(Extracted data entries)
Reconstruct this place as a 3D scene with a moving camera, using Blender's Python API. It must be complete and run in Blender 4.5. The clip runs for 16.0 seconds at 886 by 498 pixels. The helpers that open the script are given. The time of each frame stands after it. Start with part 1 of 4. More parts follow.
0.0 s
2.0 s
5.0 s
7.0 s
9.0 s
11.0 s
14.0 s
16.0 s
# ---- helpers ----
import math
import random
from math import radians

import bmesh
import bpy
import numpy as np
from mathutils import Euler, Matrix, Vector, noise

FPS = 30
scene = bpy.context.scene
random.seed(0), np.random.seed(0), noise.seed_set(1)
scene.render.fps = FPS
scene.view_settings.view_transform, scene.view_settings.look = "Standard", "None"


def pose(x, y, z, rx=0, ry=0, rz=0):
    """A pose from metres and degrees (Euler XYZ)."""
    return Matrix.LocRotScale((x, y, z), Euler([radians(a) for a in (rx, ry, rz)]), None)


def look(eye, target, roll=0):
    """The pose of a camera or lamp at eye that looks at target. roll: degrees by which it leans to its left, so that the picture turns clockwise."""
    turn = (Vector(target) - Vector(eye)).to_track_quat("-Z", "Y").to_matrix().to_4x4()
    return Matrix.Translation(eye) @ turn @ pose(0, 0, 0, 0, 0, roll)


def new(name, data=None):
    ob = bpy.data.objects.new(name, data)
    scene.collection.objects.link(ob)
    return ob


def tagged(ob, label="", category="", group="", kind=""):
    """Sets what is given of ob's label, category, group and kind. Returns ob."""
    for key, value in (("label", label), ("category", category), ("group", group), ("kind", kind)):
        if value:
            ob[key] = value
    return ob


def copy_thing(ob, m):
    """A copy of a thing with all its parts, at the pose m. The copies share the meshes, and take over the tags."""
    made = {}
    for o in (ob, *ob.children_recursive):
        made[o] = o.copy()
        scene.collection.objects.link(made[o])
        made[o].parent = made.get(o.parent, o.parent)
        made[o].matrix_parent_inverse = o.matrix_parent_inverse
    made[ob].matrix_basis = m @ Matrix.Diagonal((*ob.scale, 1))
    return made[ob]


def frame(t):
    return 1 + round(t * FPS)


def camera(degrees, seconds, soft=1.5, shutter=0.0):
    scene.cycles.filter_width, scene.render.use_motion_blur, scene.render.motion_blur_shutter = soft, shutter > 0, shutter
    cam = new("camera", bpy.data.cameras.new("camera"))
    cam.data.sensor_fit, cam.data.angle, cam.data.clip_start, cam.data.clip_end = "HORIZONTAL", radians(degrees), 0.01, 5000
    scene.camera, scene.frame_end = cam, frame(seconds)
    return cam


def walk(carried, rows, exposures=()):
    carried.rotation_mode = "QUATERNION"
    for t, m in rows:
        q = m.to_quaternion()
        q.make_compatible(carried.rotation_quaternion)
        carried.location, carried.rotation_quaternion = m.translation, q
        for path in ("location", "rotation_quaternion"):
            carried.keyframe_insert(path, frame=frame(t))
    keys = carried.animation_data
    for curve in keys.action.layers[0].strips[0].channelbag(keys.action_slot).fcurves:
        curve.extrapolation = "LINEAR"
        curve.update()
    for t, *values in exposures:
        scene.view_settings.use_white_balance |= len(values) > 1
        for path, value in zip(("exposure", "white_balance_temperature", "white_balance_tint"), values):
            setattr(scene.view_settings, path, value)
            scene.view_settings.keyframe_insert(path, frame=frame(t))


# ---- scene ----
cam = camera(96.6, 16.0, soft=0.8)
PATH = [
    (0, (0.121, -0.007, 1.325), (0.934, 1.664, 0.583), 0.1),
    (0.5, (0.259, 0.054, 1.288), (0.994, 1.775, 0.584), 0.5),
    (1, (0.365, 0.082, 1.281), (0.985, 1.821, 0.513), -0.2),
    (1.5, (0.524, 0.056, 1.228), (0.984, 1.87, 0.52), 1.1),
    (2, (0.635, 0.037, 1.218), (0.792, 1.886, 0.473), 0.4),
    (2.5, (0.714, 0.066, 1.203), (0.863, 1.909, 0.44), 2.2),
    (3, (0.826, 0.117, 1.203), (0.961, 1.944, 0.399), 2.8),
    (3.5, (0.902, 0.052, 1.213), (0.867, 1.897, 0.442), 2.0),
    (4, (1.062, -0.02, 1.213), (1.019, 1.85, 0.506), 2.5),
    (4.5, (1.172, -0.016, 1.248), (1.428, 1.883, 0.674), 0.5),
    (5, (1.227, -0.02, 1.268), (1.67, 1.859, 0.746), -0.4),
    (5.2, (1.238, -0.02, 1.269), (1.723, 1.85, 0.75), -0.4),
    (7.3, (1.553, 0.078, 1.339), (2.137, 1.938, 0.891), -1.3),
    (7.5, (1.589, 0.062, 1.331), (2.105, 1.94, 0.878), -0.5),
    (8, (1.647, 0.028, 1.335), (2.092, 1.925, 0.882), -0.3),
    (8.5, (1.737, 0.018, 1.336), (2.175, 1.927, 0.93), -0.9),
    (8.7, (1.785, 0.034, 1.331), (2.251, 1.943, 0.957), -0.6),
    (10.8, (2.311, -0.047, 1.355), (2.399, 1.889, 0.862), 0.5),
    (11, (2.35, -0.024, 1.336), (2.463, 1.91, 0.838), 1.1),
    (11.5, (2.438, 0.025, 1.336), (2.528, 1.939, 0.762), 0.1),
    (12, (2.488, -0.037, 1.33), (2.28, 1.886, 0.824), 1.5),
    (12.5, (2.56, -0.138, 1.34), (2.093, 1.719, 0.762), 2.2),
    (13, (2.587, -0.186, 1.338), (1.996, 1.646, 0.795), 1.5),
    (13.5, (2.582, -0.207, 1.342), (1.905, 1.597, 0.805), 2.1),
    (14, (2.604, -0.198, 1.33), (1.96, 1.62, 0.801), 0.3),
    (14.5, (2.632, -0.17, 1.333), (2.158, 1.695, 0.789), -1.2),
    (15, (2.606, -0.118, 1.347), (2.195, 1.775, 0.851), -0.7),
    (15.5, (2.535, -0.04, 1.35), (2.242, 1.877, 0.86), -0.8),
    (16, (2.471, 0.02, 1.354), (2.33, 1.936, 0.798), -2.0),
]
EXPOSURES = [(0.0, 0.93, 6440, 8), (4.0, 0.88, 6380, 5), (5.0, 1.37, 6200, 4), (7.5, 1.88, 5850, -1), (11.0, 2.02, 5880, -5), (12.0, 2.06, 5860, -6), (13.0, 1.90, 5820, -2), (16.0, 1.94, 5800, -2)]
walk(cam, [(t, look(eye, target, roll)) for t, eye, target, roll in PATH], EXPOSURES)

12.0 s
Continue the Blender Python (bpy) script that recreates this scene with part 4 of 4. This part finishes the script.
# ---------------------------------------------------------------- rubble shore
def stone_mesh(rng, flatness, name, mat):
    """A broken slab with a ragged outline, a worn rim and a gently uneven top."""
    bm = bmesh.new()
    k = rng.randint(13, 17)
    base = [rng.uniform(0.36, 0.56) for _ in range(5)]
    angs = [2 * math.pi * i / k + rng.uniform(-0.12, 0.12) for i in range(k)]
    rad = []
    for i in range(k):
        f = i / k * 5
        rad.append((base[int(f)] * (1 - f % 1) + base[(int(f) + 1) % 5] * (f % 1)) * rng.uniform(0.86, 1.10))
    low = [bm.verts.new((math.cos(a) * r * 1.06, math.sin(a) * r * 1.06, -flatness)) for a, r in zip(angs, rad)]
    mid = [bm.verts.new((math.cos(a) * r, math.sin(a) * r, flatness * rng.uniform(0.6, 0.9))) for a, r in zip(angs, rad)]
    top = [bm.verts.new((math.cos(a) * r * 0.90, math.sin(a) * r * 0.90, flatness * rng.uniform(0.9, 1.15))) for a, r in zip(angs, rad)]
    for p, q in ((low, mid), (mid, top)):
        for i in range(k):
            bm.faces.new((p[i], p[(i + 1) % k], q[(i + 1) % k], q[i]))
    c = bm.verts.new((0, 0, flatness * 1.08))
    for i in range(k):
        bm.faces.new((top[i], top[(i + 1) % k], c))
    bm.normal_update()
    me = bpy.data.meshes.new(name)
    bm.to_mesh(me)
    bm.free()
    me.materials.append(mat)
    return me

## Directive
Exactly and exclusively, reproduce the lines that start at the line containing "from mathutils import" and end at the line containing "q.make_compatible(carried.rotation_quaternion)", inclusive of both.

## Written answer
from mathutils import Euler, Matrix, Vector, noise

FPS = 30
scene = bpy.context.scene
random.seed(0), np.random.seed(0), noise.seed_set(1)
scene.render.fps = FPS
scene.view_settings.view_transform, scene.view_settings.look = "Standard", "None"


def pose(x, y, z, rx=0, ry=0, rz=0):
    """A pose from metres and degrees (Euler XYZ)."""
    return Matrix.LocRotScale((x, y, z), Euler([radians(a) for a in (rx, ry, rz)]), None)


def look(eye, target, roll=0):
    """The pose of a camera or lamp at eye that looks at target. roll: degrees by which it leans to its left, so that the picture turns clockwise."""
    turn = (Vector(target) - Vector(eye)).to_track_quat("-Z", "Y").to_matrix().to_4x4()
    return Matrix.Translation(eye) @ turn @ pose(0, 0, 0, 0, 0, roll)


def new(name, data=None):
    ob = bpy.data.objects.new(name, data)
    scene.collection.objects.link(ob)
    return ob


def tagged(ob, label="", category="", group="", kind=""):
    """Sets what is given of ob's label, category, group and kind. Returns ob."""
    for key, value in (("label", label), ("category", category), ("group", group), ("kind", kind)):
        if value:
            ob[key] = value
    return ob


def copy_thing(ob, m):
    """A copy of a thing with all its parts, at the pose m. The copies share the meshes, and take over the tags."""
    made = {}
    for o in (ob, *ob.children_recursive):
        made[o] = o.copy()
        scene.collection.objects.link(made[o])
        made[o].parent = made.get(o.parent, o.parent)
        made[o].matrix_parent_inverse = o.matrix_parent_inverse
    made[ob].matrix_basis = m @ Matrix.Diagonal((*ob.scale, 1))
    return made[ob]


def frame(t):
    return 1 + round(t * FPS)


def camera(degrees, seconds, soft=1.5, shutter=0.0):
    scene.cycles.filter_width, scene.render.use_motion_blur, scene.render.motion_blur_shutter = soft, shutter > 0, shutter
    cam = new("camera", bpy.data.cameras.new("camera"))
    cam.data.sensor_fit, cam.data.angle, cam.data.clip_start, cam.data.clip_end = "HORIZONTAL", radians(degrees), 0.01, 5000
    scene.camera, scene.frame_end = cam, frame(seconds)
    return cam


def walk(carried, rows, exposures=()):
    carried.rotation_mode = "QUATERNION"
    for t, m in rows:
        q = m.to_quaternion()
        q.make_compatible(carried.rotation_quaternion)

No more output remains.